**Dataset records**

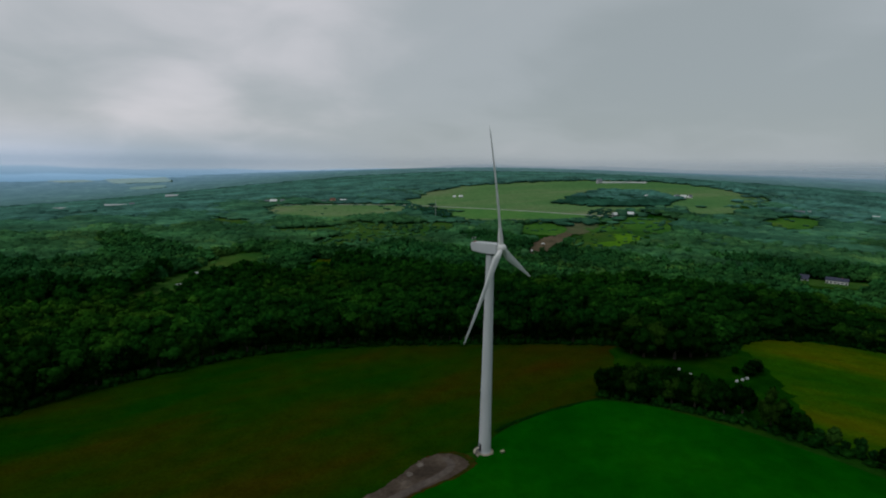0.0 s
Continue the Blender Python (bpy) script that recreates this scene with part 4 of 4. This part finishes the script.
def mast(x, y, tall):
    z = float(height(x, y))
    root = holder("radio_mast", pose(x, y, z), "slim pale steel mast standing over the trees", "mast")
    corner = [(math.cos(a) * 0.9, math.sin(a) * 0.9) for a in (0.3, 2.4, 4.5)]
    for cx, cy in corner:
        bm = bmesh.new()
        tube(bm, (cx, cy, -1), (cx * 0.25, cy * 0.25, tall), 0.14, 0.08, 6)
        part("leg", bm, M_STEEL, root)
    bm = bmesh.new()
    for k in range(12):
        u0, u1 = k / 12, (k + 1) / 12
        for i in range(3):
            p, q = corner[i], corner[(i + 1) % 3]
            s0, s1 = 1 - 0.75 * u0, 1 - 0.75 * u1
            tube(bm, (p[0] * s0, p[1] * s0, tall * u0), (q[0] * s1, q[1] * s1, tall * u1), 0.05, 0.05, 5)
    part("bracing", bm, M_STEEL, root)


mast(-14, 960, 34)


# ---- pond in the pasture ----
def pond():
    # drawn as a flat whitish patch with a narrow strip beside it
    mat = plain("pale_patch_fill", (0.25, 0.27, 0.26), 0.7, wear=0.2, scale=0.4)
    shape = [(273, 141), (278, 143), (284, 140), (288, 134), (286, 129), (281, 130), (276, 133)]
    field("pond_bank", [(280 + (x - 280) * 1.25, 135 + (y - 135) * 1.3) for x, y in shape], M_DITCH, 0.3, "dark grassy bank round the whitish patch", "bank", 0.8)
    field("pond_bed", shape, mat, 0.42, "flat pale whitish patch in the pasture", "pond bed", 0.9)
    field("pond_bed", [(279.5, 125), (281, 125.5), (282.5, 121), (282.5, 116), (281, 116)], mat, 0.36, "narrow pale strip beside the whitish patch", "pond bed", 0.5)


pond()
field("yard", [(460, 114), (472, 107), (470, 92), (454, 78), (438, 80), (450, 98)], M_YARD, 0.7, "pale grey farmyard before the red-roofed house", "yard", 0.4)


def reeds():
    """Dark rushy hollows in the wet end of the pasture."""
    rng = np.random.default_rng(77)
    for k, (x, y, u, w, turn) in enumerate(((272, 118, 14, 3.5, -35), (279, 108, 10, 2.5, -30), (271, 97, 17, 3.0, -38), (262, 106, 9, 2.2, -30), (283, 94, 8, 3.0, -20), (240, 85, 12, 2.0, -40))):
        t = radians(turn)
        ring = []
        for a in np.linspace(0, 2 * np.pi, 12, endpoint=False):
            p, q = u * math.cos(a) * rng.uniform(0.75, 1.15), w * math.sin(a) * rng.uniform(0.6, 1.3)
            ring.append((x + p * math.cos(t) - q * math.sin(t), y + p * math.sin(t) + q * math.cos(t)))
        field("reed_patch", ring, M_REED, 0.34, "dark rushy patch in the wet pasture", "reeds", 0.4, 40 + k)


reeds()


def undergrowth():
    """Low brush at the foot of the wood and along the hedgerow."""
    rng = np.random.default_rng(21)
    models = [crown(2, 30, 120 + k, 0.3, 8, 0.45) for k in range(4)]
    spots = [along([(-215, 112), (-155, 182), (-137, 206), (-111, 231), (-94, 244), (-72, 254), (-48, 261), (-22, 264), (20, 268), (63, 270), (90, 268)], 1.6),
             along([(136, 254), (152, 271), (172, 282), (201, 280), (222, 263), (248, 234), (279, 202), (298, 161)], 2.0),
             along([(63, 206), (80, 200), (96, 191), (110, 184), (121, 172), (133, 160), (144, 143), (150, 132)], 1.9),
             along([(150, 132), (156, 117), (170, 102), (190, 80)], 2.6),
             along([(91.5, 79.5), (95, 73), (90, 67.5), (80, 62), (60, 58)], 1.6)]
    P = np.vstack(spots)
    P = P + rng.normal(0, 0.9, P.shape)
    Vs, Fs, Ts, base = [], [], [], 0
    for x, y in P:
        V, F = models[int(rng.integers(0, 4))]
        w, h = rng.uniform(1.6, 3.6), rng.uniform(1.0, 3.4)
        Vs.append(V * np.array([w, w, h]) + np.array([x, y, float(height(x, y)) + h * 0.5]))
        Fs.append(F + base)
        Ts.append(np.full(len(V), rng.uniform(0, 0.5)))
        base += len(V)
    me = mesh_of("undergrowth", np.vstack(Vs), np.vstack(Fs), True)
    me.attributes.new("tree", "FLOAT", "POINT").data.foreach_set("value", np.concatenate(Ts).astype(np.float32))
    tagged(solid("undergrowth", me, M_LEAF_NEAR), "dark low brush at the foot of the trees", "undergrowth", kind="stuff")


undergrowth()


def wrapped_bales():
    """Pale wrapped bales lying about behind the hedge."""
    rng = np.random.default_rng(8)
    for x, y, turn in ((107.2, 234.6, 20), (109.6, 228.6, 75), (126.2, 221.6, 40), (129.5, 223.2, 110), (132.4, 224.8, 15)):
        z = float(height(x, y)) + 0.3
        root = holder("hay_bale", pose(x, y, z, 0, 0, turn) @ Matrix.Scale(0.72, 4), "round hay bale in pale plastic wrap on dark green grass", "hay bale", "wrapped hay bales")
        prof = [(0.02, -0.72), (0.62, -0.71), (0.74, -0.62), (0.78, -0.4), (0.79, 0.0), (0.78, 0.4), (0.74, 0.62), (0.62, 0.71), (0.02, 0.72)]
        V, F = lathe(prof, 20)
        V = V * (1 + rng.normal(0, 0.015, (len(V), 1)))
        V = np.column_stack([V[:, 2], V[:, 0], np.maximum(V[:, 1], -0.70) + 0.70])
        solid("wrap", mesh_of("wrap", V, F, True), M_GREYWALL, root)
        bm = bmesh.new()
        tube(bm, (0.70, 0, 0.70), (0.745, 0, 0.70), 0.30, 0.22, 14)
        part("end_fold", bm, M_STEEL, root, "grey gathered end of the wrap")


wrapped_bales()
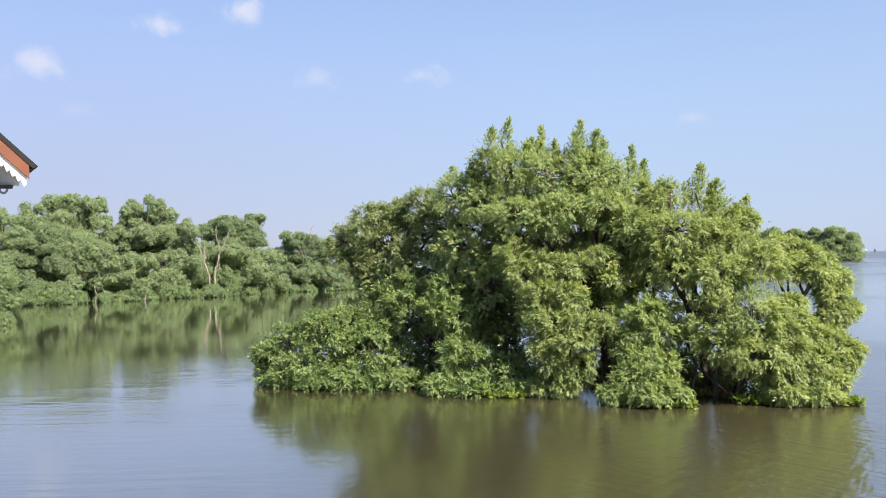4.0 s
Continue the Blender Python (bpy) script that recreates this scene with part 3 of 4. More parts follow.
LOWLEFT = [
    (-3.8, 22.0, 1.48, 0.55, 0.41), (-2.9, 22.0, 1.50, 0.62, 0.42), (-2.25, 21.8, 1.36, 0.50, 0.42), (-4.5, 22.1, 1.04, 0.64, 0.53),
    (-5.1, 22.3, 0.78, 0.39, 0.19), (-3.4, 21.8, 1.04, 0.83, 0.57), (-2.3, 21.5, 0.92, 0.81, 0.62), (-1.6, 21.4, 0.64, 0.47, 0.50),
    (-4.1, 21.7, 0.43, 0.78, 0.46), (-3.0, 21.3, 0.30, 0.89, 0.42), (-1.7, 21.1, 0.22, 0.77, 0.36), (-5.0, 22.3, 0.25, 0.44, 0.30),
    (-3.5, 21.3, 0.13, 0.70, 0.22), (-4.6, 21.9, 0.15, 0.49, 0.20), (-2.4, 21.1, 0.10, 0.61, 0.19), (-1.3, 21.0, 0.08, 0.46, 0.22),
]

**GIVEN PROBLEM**
Copy the whole of the material above exactly, but not its images.

**FINAL ANSWER**
0.0 s
Continue the Blender Python (bpy) script that recreates this scene with part 4 of 4. This part finishes the script.
def mast(x, y, tall):
    z = float(height(x, y))
    root = holder("radio_mast", pose(x, y, z), "slim pale steel mast standing over the trees", "mast")
    corner = [(math.cos(a) * 0.9, math.sin(a) * 0.9) for a in (0.3, 2.4, 4.5)]
    for cx, cy in corner:
        bm = bmesh.new()
        tube(bm, (cx, cy, -1), (cx * 0.25, cy * 0.25, tall), 0.14, 0.08, 6)
        part("leg", bm, M_STEEL, root)
    bm = bmesh.new()
    for k in range(12):
        u0, u1 = k / 12, (k + 1) / 12
        for i in range(3):
            p, q = corner[i], corner[(i + 1) % 3]
            s0, s1 = 1 - 0.75 * u0, 1 - 0.75 * u1
            tube(bm, (p[0] * s0, p[1] * s0, tall * u0), (q[0] * s1, q[1] * s1, tall * u1), 0.05, 0.05, 5)
    part("bracing", bm, M_STEEL, root)


mast(-14, 960, 34)


# ---- pond in the pasture ----
def pond():
    # drawn as a flat whitish patch with a narrow strip beside it
    mat = plain("pale_patch_fill", (0.25, 0.27, 0.26), 0.7, wear=0.2, scale=0.4)
    shape = [(273, 141), (278, 143), (284, 140), (288, 134), (286, 129), (281, 130), (276, 133)]
    field("pond_bank", [(280 + (x - 280) * 1.25, 135 + (y - 135) * 1.3) for x, y in shape], M_DITCH, 0.3, "dark grassy bank round the whitish patch", "bank", 0.8)
    field("pond_bed", shape, mat, 0.42, "flat pale whitish patch in the pasture", "pond bed", 0.9)
    field("pond_bed", [(279.5, 125), (281, 125.5), (282.5, 121), (282.5, 116), (281, 116)], mat, 0.36, "narrow pale strip beside the whitish patch", "pond bed", 0.5)


pond()
field("yard", [(460, 114), (472, 107), (470, 92), (454, 78), (438, 80), (450, 98)], M_YARD, 0.7, "pale grey farmyard before the red-roofed house", "yard", 0.4)


def reeds():
    """Dark rushy hollows in the wet end of the pasture."""
    rng = np.random.default_rng(77)
    for k, (x, y, u, w, turn) in enumerate(((272, 118, 14, 3.5, -35), (279, 108, 10, 2.5, -30), (271, 97, 17, 3.0, -38), (262, 106, 9, 2.2, -30), (283, 94, 8, 3.0, -20), (240, 85, 12, 2.0, -40))):
        t = radians(turn)
        ring = []
        for a in np.linspace(0, 2 * np.pi, 12, endpoint=False):
            p, q = u * math.cos(a) * rng.uniform(0.75, 1.15), w * math.sin(a) * rng.uniform(0.6, 1.3)
            ring.append((x + p * math.cos(t) - q * math.sin(t), y + p * math.sin(t) + q * math.cos(t)))
        field("reed_patch", ring, M_REED, 0.34, "dark rushy patch in the wet pasture", "reeds", 0.4, 40 + k)


reeds()


def undergrowth():
    """Low brush at the foot of the wood and along the hedgerow."""
    rng = np.random.default_rng(21)
    models = [crown(2, 30, 120 + k, 0.3, 8, 0.45) for k in range(4)]
    spots = [along([(-215, 112), (-155, 182), (-137, 206), (-111, 231), (-94, 244), (-72, 254), (-48, 261), (-22, 264), (20, 268), (63, 270), (90, 268)], 1.6),
             along([(136, 254), (152, 271), (172, 282), (201, 280), (222, 263), (248, 234), (279, 202), (298, 161)], 2.0),
             along([(63, 206), (80, 200), (96, 191), (110, 184), (121, 172), (133, 160), (144, 143), (150, 132)], 1.9),
             along([(150, 132), (156, 117), (170, 102), (190, 80)], 2.6),
             along([(91.5, 79.5), (95, 73), (90, 67.5), (80, 62), (60, 58)], 1.6)]
    P = np.vstack(spots)
    P = P + rng.normal(0, 0.9, P.shape)
    Vs, Fs, Ts, base = [], [], [], 0
    for x, y in P:
        V, F = models[int(rng.integers(0, 4))]
        w, h = rng.uniform(1.6, 3.6), rng.uniform(1.0, 3.4)
        Vs.append(V * np.array([w, w, h]) + np.array([x, y, float(height(x, y)) + h * 0.5]))
        Fs.append(F + base)
        Ts.append(np.full(len(V), rng.uniform(0, 0.5)))
        base += len(V)
    me = mesh_of("undergrowth", np.vstack(Vs), np.vstack(Fs), True)
    me.attributes.new("tree", "FLOAT", "POINT").data.foreach_set("value", np.concatenate(Ts).astype(np.float32))
    tagged(solid("undergrowth", me, M_LEAF_NEAR), "dark low brush at the foot of the trees", "undergrowth", kind="stuff")


undergrowth()


def wrapped_bales():
    """Pale wrapped bales lying about behind the hedge."""
    rng = np.random.default_rng(8)
    for x, y, turn in ((107.2, 234.6, 20), (109.6, 228.6, 75), (126.2, 221.6, 40), (129.5, 223.2, 110), (132.4, 224.8, 15)):
        z = float(height(x, y)) + 0.3
        root = holder("hay_bale", pose(x, y, z, 0, 0, turn) @ Matrix.Scale(0.72, 4), "round hay bale in pale plastic wrap on dark green grass", "hay bale", "wrapped hay bales")
        prof = [(0.02, -0.72), (0.62, -0.71), (0.74, -0.62), (0.78, -0.4), (0.79, 0.0), (0.78, 0.4), (0.74, 0.62), (0.62, 0.71), (0.02, 0.72)]
        V, F = lathe(prof, 20)
        V = V * (1 + rng.normal(0, 0.015, (len(V), 1)))
        V = np.column_stack([V[:, 2], V[:, 0], np.maximum(V[:, 1], -0.70) + 0.70])
        solid("wrap", mesh_of("wrap", V, F, True), M_GREYWALL, root)
        bm = bmesh.new()
        tube(bm, (0.70, 0, 0.70), (0.745, 0, 0.70), 0.30, 0.22, 14)
        part("end_fold", bm, M_STEEL, root, "grey gathered end of the wrap")


wrapped_bales()
4.0 s
Continue the Blender Python (bpy) script that recreates this scene with part 3 of 4. More parts follow.
LOWLEFT = [
    (-3.8, 22.0, 1.48, 0.55, 0.41), (-2.9, 22.0, 1.50, 0.62, 0.42), (-2.25, 21.8, 1.36, 0.50, 0.42), (-4.5, 22.1, 1.04, 0.64, 0.53),
    (-5.1, 22.3, 0.78, 0.39, 0.19), (-3.4, 21.8, 1.04, 0.83, 0.57), (-2.3, 21.5, 0.92, 0.81, 0.62), (-1.6, 21.4, 0.64, 0.47, 0.50),
    (-4.1, 21.7, 0.43, 0.78, 0.46), (-3.0, 21.3, 0.30, 0.89, 0.42), (-1.7, 21.1, 0.22, 0.77, 0.36), (-5.0, 22.3, 0.25, 0.44, 0.30),
    (-3.5, 21.3, 0.13, 0.70, 0.22), (-4.6, 21.9, 0.15, 0.49, 0.20), (-2.4, 21.1, 0.10, 0.61, 0.19), (-1.3, 21.0, 0.08, 0.46, 0.22),
]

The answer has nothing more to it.